DISCUSSION ON SENTENCE

[31] The magistrate approached the matter on the premise that the conviction as charged attracted a minimum sentence of life imprisonment. The provisions of section 51 and schedule 2 part I of the criminal law amendment act 105 of 1997 were stated in the charge sheet to be applicable in that: “complainant was 16 years old at the time of the commission of offence”. The magistrate proceeded on this assumption and warned the appellant of the applicability of the section for this reason.

[32] It was only noticed by the magistrate  at the time of sentencing, that the fact of the complainant being 16years of age, did not, trigger the minimum life sentence provisions, despite this being stated in the charge sheet to be the case.

[33] The magistrate, however, nonetheless decided to apply the life sentence provisions on a basis other than those which were stated in the charge sheet.
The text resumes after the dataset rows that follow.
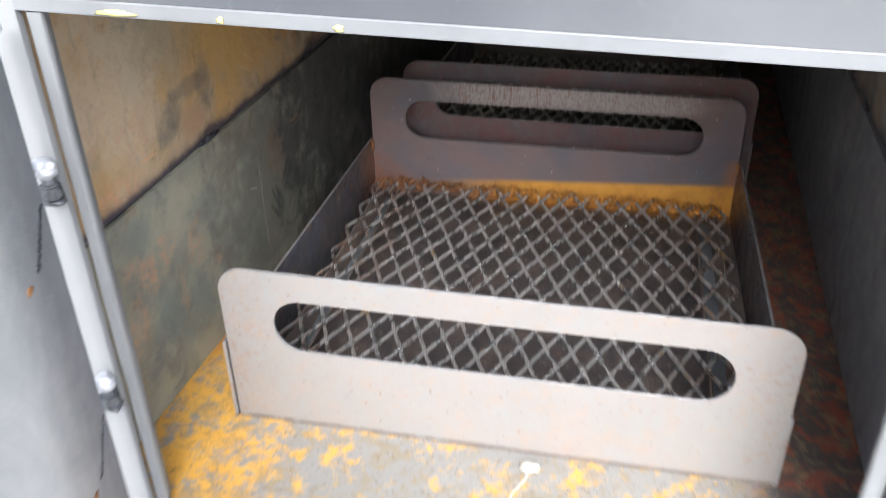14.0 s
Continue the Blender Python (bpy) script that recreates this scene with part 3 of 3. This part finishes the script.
floor_ob = finish("floor", box((XL - 0.006, YF + 0.001, -0.006), (XR + 0.03, YB + 0.03, 0.0)), floor_rust)
tagged(floor_ob, "steel chamber floor with yellow rust patches", "floor", kind="structure")

wall_l = finish("wall_left", box((XL - 0.0075, YF + 0.006, -0.02), (XL - 0.0065, YB + 0.03, ZC + 0.05)), wall_black)
tagged(wall_l, "chamber side wall of ochre and grey-green steel plates", "wall", kind="structure")
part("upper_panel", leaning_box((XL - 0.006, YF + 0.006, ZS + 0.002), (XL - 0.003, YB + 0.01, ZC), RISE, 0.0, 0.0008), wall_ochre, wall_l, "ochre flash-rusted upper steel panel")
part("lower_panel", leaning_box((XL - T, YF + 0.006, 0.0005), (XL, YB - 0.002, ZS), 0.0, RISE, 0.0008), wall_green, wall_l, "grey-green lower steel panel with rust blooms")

wall_r = finish("wall_right", box((XR + 0.03, YF + 0.006, -0.02), (XR + 0.034, YB + 0.03, ZC + 0.05)), wall_black)
tagged(wall_r, "dark chamber side wall of two steel plates", "wall", kind="structure")
part("upper_panel", leaning_box((XR + 0.003, YF + 0.006, ZS), (XR + 0.009, YB + 0.01, ZC), RISE_R, 0.0, 0.0008), wall_dark, wall_r, "dark red-brown upper steel panel")
part("lower_panel", leaning_box((XR, YF + 0.006, 0.0005), (XR + T, YB - 0.002, ZS - 0.002), 0.0, RISE_R, 0.0008), wall_black, wall_r, "blackened lower steel panel")

wall_b = finish("wall_back", box((XL - 0.006, YB + 0.03, -0.02), (XR + 0.03, YB + 0.034, ZC + 0.05)), wall_black)
tagged(wall_b, "back wall of the chamber, brown above and dark below", "wall", kind="structure")
part("upper_panel", box((XL - 0.004, YB + 0.003, ZB + 0.0015), (XR + 0.004, YB + 0.008, ZC), 0.0008), back_brown, wall_b, "brown-grey stained upper panel")
part("lower_panel", box((XL + 0.001, YB, 0.0005), (0.0735, YB + 0.004, ZB), 0.0003), back_dark, wall_b, "blackened lower panel")
part("lower_panel", box((0.074, YB, 0.0005), (0.2115, YB + 0.0035, ZB), 0.0003), back_blue, wall_b, "blue-grey flaking lower panel")
part("lower_panel", box((0.212, YB, 0.0005), (0.274, YB + 0.004, ZB), 0.0003), back_blue, wall_b, "blue-grey lower panel")
for x0, x1 in ((XL + 0.001, XL + 0.022), (0.276, XR - 0.001)):
    part("corner_strip", box((x0, YB - 0.005, 0.0005), (x1, YB - 0.0005, ZB - 0.0005), 0.001), back_dark, wall_b)

ceiling = finish("ceiling", box((XL - 0.006, YF + 0.006, ZC), (XR + 0.03, YB + 0.03, ZC + 0.005)), wall_dark)
tagged(ceiling, "dark steel plate over the chamber", "ceiling", kind="structure")


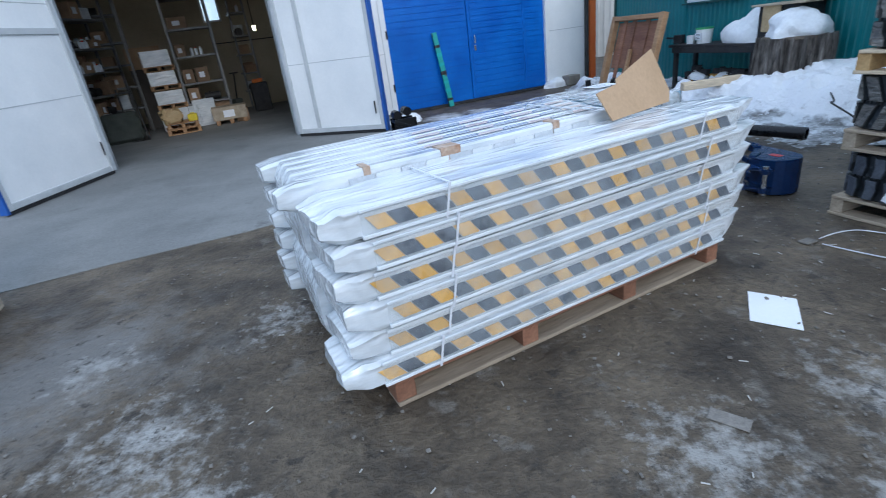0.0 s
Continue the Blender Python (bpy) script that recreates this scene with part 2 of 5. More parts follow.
TREAD_NEW = mat("new_tread", (0.040, 0.050, 0.070), (0.13, 0.15, 0.185), 8, 0.42, 0, 0.35, 55, spot=(0.18, 0.19, 0.21), spot_scale=9, spot_at=0.66, vary=0.2)
WOOD_GREY = mat("weathered_wood", (0.31, 0.245, 0.18), (0.52, 0.43, 0.325), 7, 0.8, 0, 0.35, 60, stretch=(0.12, 1, 1), local=True, spot=(0.15, 0.12, 0.095), spot_scale=5, spot_at=0.64, vary=0.25)
WOOD_MID = mat("pale_sawn_wood", (0.50, 0.395, 0.27), (0.68, 0.56, 0.41), 7, 0.75, 0, 0.3, 60, stretch=(0.12, 1, 1), local=True, spot=(0.30, 0.22, 0.15), spot_scale=5, spot_at=0.66, vary=0.2)
WOOD_CUT = mat("sawn_block_end", (0.50, 0.30, 0.12), (0.66, 0.43, 0.20), 9, 0.75, 0, 0.3, 60, local=True, vary=0.2)
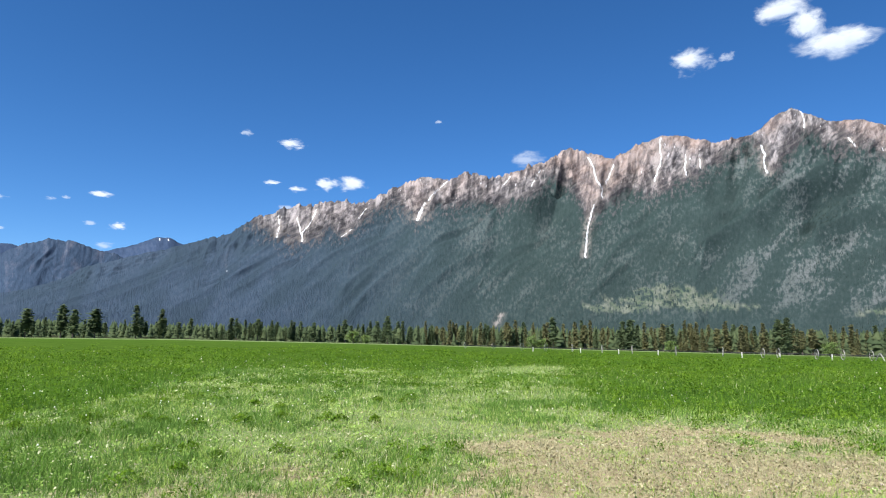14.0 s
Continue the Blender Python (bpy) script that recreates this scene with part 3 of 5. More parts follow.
MAIN_CREST = [(-170, 6.0), (-160, 9.0), (-150.6, 11.7), (-147.4, 12.6), (-144, 13.6), (-142, 14.8), (-139, 16.0), (-136.4, 17.0), (-134.6, 17.15), (-133.2, 17.95), (-131.9, 18.55),
              (-130.8, 18.2), (-129.5, 17.2), (-128.1, 16.55), (-126, 16.6), (-123.6, 17.4), (-121.7, 17.55), (-119.7, 16.6), (-117.8, 15.8), (-116.4, 16.25), (-113.8, 17.05), (-112.5, 16.5),
              (-111.2, 15.4), (-106.2, 14.6), (-104, 15.05), (-102.6, 14.2), (-100.1, 14.5), (-98.4, 13.95), (-95.2, 12.0), (-92.4, 12.2), (-87.7, 11.1), (-85.2, 10.1), (-83.5, 8.75),
              (-80.5, 7.7), (-77, 6.6), (-73, 5.3), (-69, 3.9), (-64, 2.2), (-60, 0.8)]
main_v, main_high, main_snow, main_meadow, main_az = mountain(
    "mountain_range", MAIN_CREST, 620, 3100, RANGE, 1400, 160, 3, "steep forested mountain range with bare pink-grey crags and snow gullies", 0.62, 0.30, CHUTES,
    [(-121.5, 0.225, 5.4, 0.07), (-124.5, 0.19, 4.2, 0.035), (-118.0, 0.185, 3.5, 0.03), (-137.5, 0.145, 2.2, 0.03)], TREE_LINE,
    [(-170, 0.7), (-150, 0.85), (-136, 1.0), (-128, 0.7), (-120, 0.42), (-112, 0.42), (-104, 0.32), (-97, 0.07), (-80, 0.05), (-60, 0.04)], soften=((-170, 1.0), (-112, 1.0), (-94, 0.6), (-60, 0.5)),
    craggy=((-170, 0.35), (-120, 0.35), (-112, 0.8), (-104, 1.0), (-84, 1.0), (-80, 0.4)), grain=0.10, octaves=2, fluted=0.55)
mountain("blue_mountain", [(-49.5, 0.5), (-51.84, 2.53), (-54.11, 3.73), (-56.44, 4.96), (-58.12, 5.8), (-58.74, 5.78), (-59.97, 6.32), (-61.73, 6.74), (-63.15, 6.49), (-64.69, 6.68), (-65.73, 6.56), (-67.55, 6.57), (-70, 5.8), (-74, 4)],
         2300, 4000, RANGE_FAR, 330, 80, 13, "forested mountain tinted blue-grey for light haze", 0.22, 0.19, lean=5.0, stony=((-70, 0.35), (-58, 0.15)))
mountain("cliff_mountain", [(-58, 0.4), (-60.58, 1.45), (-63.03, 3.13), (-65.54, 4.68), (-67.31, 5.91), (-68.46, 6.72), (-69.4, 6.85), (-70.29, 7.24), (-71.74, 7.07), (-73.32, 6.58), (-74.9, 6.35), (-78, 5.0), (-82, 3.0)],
         1900, 3400, RANGE_CLIFF, 330, 90, 17, "mountain tinted blue-grey for haze, with a furrowed cliff face", 0.3, 0.17, lean=4.0, stony=((-80, 0.7), (-70, 0.65), (-66, 0.4), (-60, 0.15)))
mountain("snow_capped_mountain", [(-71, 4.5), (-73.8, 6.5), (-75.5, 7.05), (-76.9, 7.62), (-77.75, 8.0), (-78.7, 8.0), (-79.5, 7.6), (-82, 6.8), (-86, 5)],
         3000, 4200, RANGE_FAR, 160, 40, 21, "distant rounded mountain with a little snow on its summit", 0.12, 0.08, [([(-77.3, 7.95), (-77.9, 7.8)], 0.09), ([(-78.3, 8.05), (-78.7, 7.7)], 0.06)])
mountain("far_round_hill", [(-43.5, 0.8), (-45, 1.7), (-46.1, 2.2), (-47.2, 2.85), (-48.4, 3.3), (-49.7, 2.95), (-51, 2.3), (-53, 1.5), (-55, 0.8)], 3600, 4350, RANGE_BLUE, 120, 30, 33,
         "far round hill, tinted blue for haze", 0.12, 0.08)
mountain("far_ridge", [(-48.5, 1.5), (-50.5, 2.6), (-52.1, 3.3), (-53.6, 3.55), (-56, 3.6), (-60, 2)], 4000, 4600, RANGE_BLUE, 100, 30, 35, "far ridge, tinted blue for haze", 0.12, 0.06)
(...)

He held in this regard that the fact that there was evidence that the complainant had been penetrated more than once: being the penetration with the finger as well as the penile penetration, meant that the minimum sentencing provisions could still be invoked -  because the charge sheet had warned that a minimum sentence of life was applicable.

[34] This approach loses sight of the fact that this was not the case that the appellant came to meet. The magistrate misdirected himself in substituting a new basis for that stated in the charge sheet for the reason why the particular defence attracted a minimum sentence of life.

[35] The magistrate was thus mistaken in his finding that he was constrained by the minimum sentence provisions when passing sentence.

[36] In S v Legoa 2003 (1) SACR 13 (SCA) par [18] the following was said:

It is correct that, in specifying an enhanced penal jurisdiction for particular forms of an existing offence, the Legislature does not create a new type of offence. Thus, 'robbery with aggravating circumstances' is not a new offence. The offences scheduled in the minimum sentencing legislation are likewise not new offences. They are but specific forms of existing offences, and when their commission is proved in the form specified in the Schedule, the sentencing court acquires an enhanced penalty jurisdiction. It acquires that jurisdiction, however, only if the evidence regarding all the elements of the form of the scheduled offence is led before verdict on guilt or innocence, and the trial court finds that all the elements specified in the Schedule are present.”

[37] It stands to reason that an accused should be apprised of the evidence which will be weighed up in determining the penalty jurisdiction in question. He cannot otherwise meet the case that has been pleaded in the indictment.

[38] Mpati JA, in S v Ndlovu 2003 (1) SACR 331 (SCA) para [12] stated the following in this vein :

The enquiry, therefore, is whether, on a vigilant examination of the relevant circumstances, it can be said that an accused had had a fair trial. And I think it is implicit in these observations that where the State intends to rely upon the sentencing regime created by the Act, a fair trial will generally demand that its intention pertinently be brought to the attention of the accused at the outset of the trial, if not in the charge-sheet then in some other form, so that the accused is placed in a position to appreciate properly in good time the charge that he faces as well as its possible consequences.'”

[39] The appellant was thus not called to meet a case of more than one rape. The indictment specifically charged the accused with only one act of penetration.

[40] Furthermore, the act of penetration with the finger could, on all the evidence, be read as part of that one act of rape. In S v Blaauw 1999 (2) SACR 295 (W) at 300 a-d, Borchers J held that;

Repeated acts of penetration cannot without more, in my view, be equated with repeated and separate acts of rape.”

The learned judge went on to suggest that a useful test might be to ask the question whether there are indications that, having penetrated the victim, the offender “formed the intent to rape her again”.

[41] The appellant was previously convicted of an offence relating to the sexual violation of a person, for which he had been released on parole at the time of this offence. This is aggravating.  There was also substantial planning involved in the orchestration of the rape which is also aggravating. There was furthermore no remorse expressed.

 

CONCLUSION

[42] There is no misdirection found in relation to the conviction.

[43] The magistrate erred in applying the constraints of S 51 read with Part I of Schedule 2 when sentencing.

[44] To my mind an appropriate sentence taking into account in all the circumstances would be 15 years.

 

ORDER

1. The appeal against the conviction fails.

2. The appeal succeeds in relation to sentence.

3. The sentence is set aside and replaced with the following:

The accused is sentenced to 15 years in prison, such sentence to be deemed to have commenced on 23 February 2018.”

 

 

______________________________________

FISHER J

HIGH COURT JUDGE

GAUTENG DIVISION, JOHANNESBURG

    

 

I agree,

 

                      

  ______________________________________

MAIER-FRAWLEY AJ

HIGH COURT ACTING JUDGE

GAUTENG LOCAL DIVISION, JOHANNESBURG

 

Date of Hearing: 23 October 2018.

Judgment Delivered:  13 November 2018.


APPEARANCES:

For the Appellant                                       : Adv M. Buthelezi.

Instructed by                                               : The Johannesburg Justice Centre.

For the Respondent                                  : Adv V. Sinthumule.

Instructed by                                               : NPA.